◆ Dataset excerpt ◆
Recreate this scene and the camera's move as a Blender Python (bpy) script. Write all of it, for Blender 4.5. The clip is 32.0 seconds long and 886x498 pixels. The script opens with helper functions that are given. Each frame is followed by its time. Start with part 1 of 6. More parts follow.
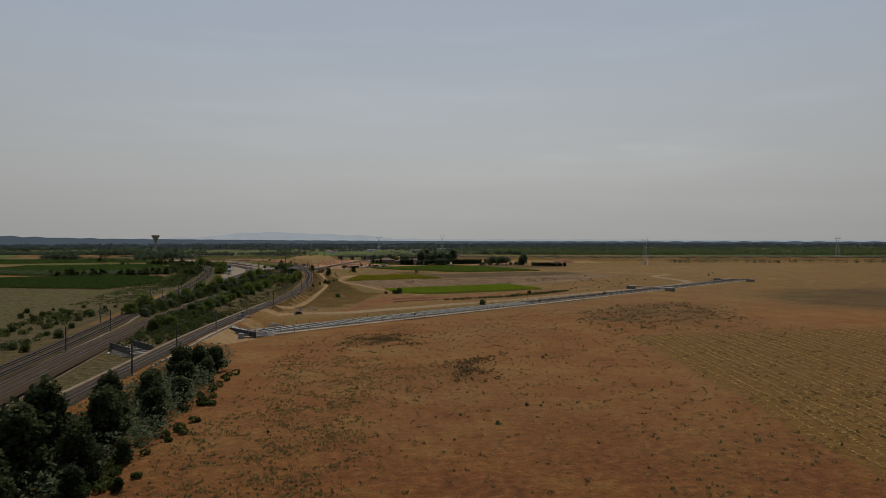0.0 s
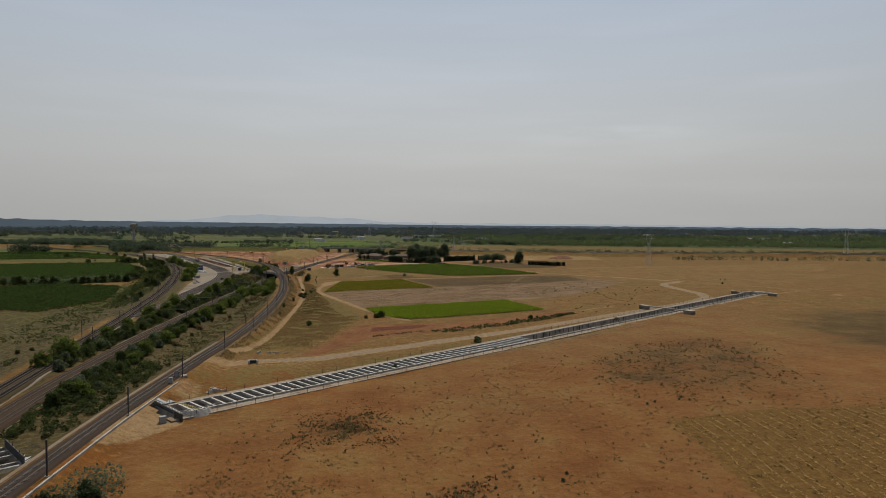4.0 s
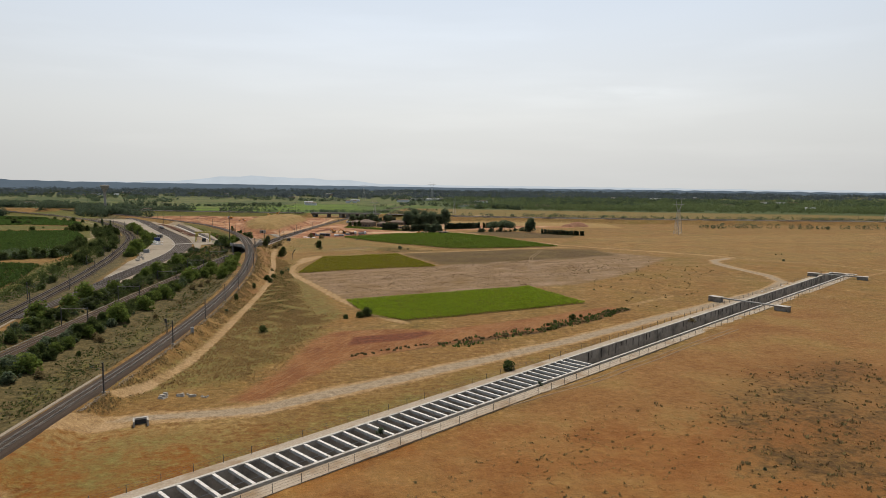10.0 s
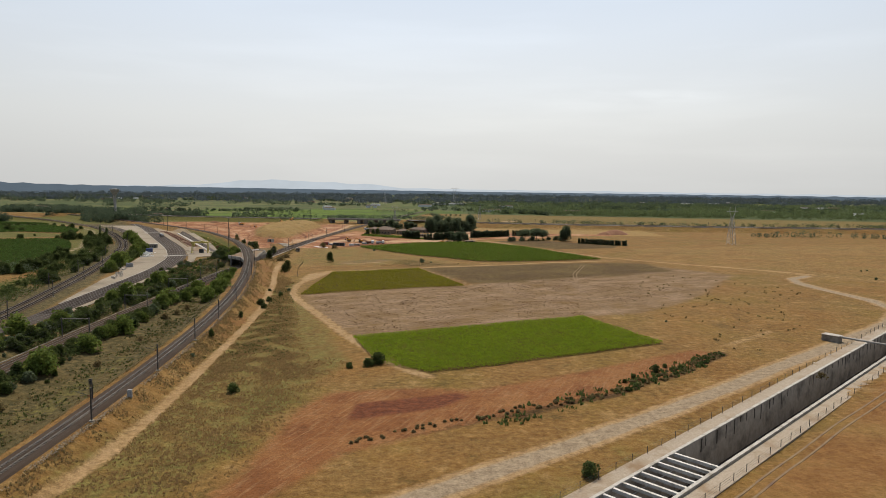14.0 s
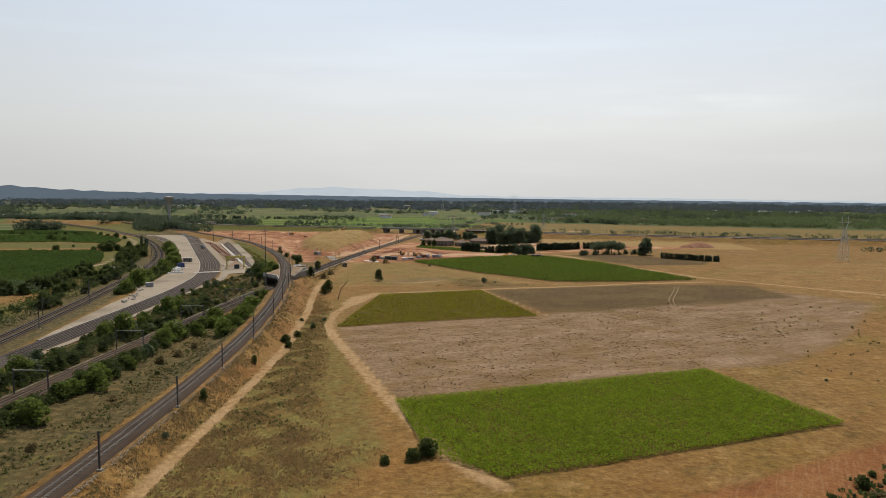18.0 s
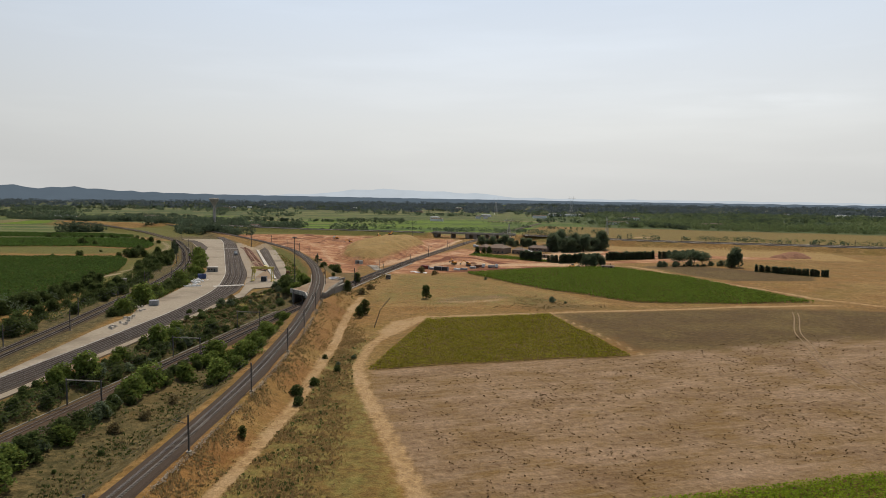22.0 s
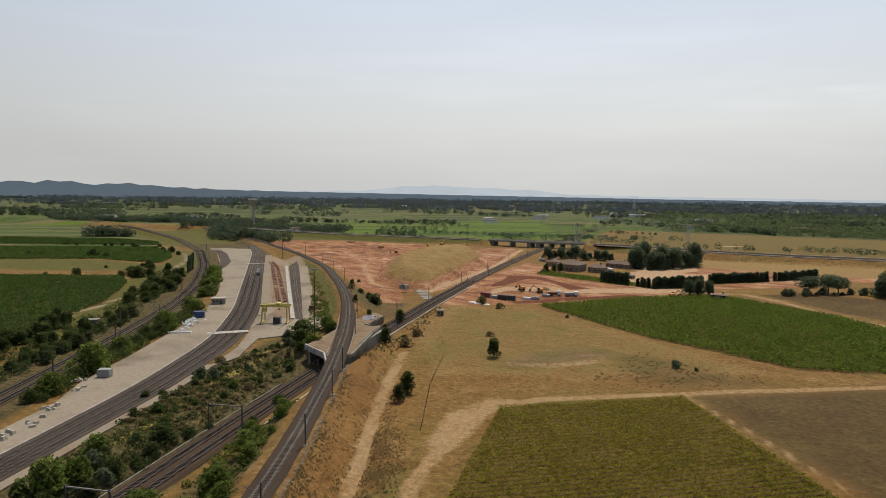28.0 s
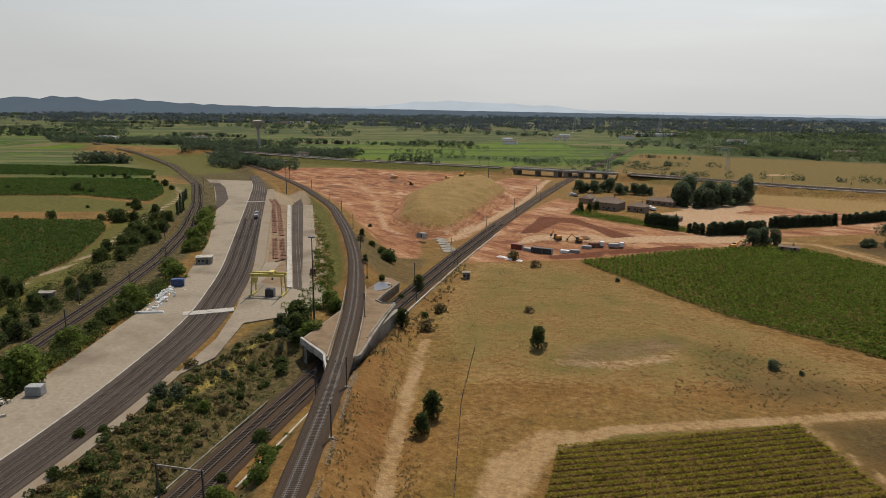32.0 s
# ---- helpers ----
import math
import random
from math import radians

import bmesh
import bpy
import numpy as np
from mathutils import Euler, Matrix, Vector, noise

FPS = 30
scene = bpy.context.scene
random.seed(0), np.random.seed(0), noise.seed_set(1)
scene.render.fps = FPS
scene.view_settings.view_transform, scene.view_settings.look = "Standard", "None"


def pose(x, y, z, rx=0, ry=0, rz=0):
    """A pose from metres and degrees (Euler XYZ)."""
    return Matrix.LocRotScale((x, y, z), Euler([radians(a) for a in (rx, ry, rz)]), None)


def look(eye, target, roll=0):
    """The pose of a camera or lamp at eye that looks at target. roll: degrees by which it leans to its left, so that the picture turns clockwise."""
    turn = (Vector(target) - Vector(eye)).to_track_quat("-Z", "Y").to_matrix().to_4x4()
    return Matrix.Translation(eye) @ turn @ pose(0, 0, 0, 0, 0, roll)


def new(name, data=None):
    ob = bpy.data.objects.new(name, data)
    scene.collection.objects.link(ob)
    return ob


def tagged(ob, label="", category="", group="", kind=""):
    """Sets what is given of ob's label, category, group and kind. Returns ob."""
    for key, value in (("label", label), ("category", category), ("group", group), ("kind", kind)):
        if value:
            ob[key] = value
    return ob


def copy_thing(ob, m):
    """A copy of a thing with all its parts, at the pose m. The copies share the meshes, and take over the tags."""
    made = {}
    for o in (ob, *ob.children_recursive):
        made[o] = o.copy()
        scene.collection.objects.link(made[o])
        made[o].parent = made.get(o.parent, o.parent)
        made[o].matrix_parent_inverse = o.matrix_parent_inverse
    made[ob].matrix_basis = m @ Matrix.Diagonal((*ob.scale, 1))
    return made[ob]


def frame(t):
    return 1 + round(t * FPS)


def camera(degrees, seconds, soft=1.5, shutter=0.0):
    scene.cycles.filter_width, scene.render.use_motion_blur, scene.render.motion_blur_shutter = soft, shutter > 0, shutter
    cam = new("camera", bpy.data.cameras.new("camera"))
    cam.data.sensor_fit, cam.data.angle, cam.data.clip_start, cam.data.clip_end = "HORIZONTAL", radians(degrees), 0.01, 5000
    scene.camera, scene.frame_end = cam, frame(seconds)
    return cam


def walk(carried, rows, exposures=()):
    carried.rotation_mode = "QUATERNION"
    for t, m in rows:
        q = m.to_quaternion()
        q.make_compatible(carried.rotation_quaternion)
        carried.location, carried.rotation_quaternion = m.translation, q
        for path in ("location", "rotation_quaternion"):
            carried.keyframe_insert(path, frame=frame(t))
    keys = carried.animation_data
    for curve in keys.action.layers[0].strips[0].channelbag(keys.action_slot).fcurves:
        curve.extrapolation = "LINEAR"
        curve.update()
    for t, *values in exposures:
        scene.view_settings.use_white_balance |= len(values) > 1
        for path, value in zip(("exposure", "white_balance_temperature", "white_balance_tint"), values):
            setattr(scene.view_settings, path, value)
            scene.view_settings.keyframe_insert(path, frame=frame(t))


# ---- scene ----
cam = camera(67.8, 32.0, soft=0.75)
# seconds, place, tilt, lean and turn of the camera
ROWS = [
    (0, -15.71, -8.27, 33.82, 89.279, -0.064, -5.453),
    (0.5, -14.81, -3.10, 38.23, 88.670, 0.011, -5.421),
    (1, -13.89, 2.28, 42.41, 88.320, 0.093, -5.505),
    (1.5, -12.94, 8.08, 46.12, 88.370, 0.138, -5.631),
    (2, -11.92, 14.50, 49.14, 88.262, 0.203, -5.771),
    (2.5, -10.85, 21.70, 51.28, 88.406, 0.199, -5.867),
    (3, -9.83, 29.56, 52.68, 88.331, 0.219, -5.958),
    (3.5, -8.99, 37.92, 53.50, 87.991, 0.271, -6.018),
    (5.5, -7.67, 73.41, 53.88, 86.554, 0.362, -6.313),
    (6, -7.43, 82.20, 53.77, 86.225, 0.393, -6.359),
    (6.5, -7.07, 90.74, 53.76, 86.088, 0.392, -6.408),
    (7, -6.58, 99.09, 53.83, 85.656, 0.421, -6.426),
    (7.5, -6.00, 107.33, 53.95, 85.027, 0.437, -6.444),
    (8, -5.35, 115.53, 54.07, 84.556, 0.458, -6.451),
    (8.5, -4.65, 123.77, 54.16, 84.436, 0.465, -6.462),
    (9, -3.93, 132.14, 54.19, 84.385, 0.506, -6.480),
    (9.5, -3.23, 140.68, 54.12, 84.398, 0.527, -6.453),
    (10, -2.55, 149.33, 53.99, 84.352, 0.530, -6.402),
    (10.5, -1.92, 157.99, 53.86, 84.405, 0.503, -6.415),
    (11, -1.37, 166.55, 53.78, 84.515, 0.506, -6.422),
    (11.5, -0.90, 174.96, 53.78, 84.675, 0.485, -6.421),
    (12, -0.53, 183.27, 53.85, 84.703, 0.491, -6.432),
    (12.5, -0.23, 191.59, 53.94, 84.720, 0.502, -6.463),
    (13, 0.00, 200.00, 54.00, 84.741, 0.531, -6.274),
    (13.5, 0.17, 208.58, 54.01, 84.721, 0.572, -5.249),
    (14, 0.30, 217.27, 53.97, 84.686, 0.583, -4.530),
    (14.5, 0.39, 226.00, 53.91, 84.713, 0.589, -3.820),
    (16.5, 0.54, 259.86, 53.84, 85.079, 0.518, -1.212),
    (17, 0.57, 267.71, 53.97, 85.159, 0.506, -0.622),
    (17.5, 0.58, 275.37, 54.13, 85.226, 0.508, -0.035),
    (18, 0.54, 282.98, 54.31, 85.252, 0.501, 0.520),
    (18.5, 0.43, 290.66, 54.47, 85.286, 0.507, 1.080),
    (19, 0.21, 298.57, 54.56, 85.283, 0.529, 1.648),
    (19.5, -0.14, 306.79, 54.57, 85.320, 0.545, 2.198),
    (20, -0.65, 315.24, 54.51, 85.340, 0.586, 2.734),
    (20.5, -1.34, 323.79, 54.41, 85.371, 0.620, 3.290),
    (21, -2.23, 332.31, 54.31, 85.375, 0.635, 3.833),
    (21.5, -3.34, 340.70, 54.22, 85.389, 0.652, 4.431),
    (22, -4.60, 348.99, 54.18, 85.395, 0.640, 4.987),
    (22.5, -5.96, 357.23, 54.22, 85.366, 0.661, 5.644),
    (23, -7.35, 365.46, 54.35, 85.374, 0.662, 6.293),
    (23.5, -8.73, 373.73, 54.61, 85.317, 0.677, 6.961),
    (24, -10.09, 382.03, 54.99, 85.221, 0.674, 7.334),
    (24.5, -11.47, 390.32, 55.50, 85.127, 0.677, 7.431),
    (25, -12.88, 398.57, 56.14, 85.165, 0.680, 7.487),
    (25.5, -14.34, 406.76, 56.91, 85.310, 0.678, 7.963),
    (26, -15.88, 414.85, 57.80, 85.412, 0.679, 8.252),
    (26.5, -17.52, 422.84, 58.82, 85.489, 0.664, 8.320),
    (28.5, -25.00, 455.05, 63.71, 84.226, 0.780, 9.557),
    (29, -27.08, 463.45, 65.02, 83.057, 0.820, 9.597),
    (29.5, -29.16, 471.66, 66.31, 81.852, 0.850, 9.585),
    (30, -31.14, 479.21, 67.54, 80.817, 0.860, 9.595),
    (30.5, -32.96, 485.79, 68.68, 79.897, 0.850, 9.630),
    (31, -34.64, 491.55, 69.74, 78.935, 0.820, 9.730),
    (31.5, -36.22, 496.75, 70.75, 77.999, 0.750, 9.784),
    (32, -37.76, 501.68, 71.74, 77.636, 0.680, 10.403),
]
EXPOSURES = [(0.0, -0.8), (2.0, -0.66), (3.5, -0.55), (6.0, -0.28), (9.0, 0.08), (13.0, 0.15), (32.0, 0.0)]
walk(cam, [(t, pose(x, y, z, 0, 0, turn) @ pose(0, 0, 0, tilt) @ pose(0, 0, 0, 0, 0, lean))
           for t, x, y, z, tilt, lean, turn in ROWS], EXPOSURES)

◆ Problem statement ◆
Skip every picture and return the lines above from the top through the one that contains "import numpy as np".

◆ Final result ◆
Recreate this scene and the camera's move as a Blender Python (bpy) script. Write all of it, for Blender 4.5. The clip is 32.0 seconds long and 886x498 pixels. The script opens with helper functions that are given. Each frame is followed by its time. Start with part 1 of 6. More parts follow.
0.0 s
4.0 s
10.0 s
14.0 s
18.0 s
22.0 s
28.0 s
32.0 s
# ---- helpers ----
import math
import random
from math import radians

import bmesh
import bpy
import numpy as np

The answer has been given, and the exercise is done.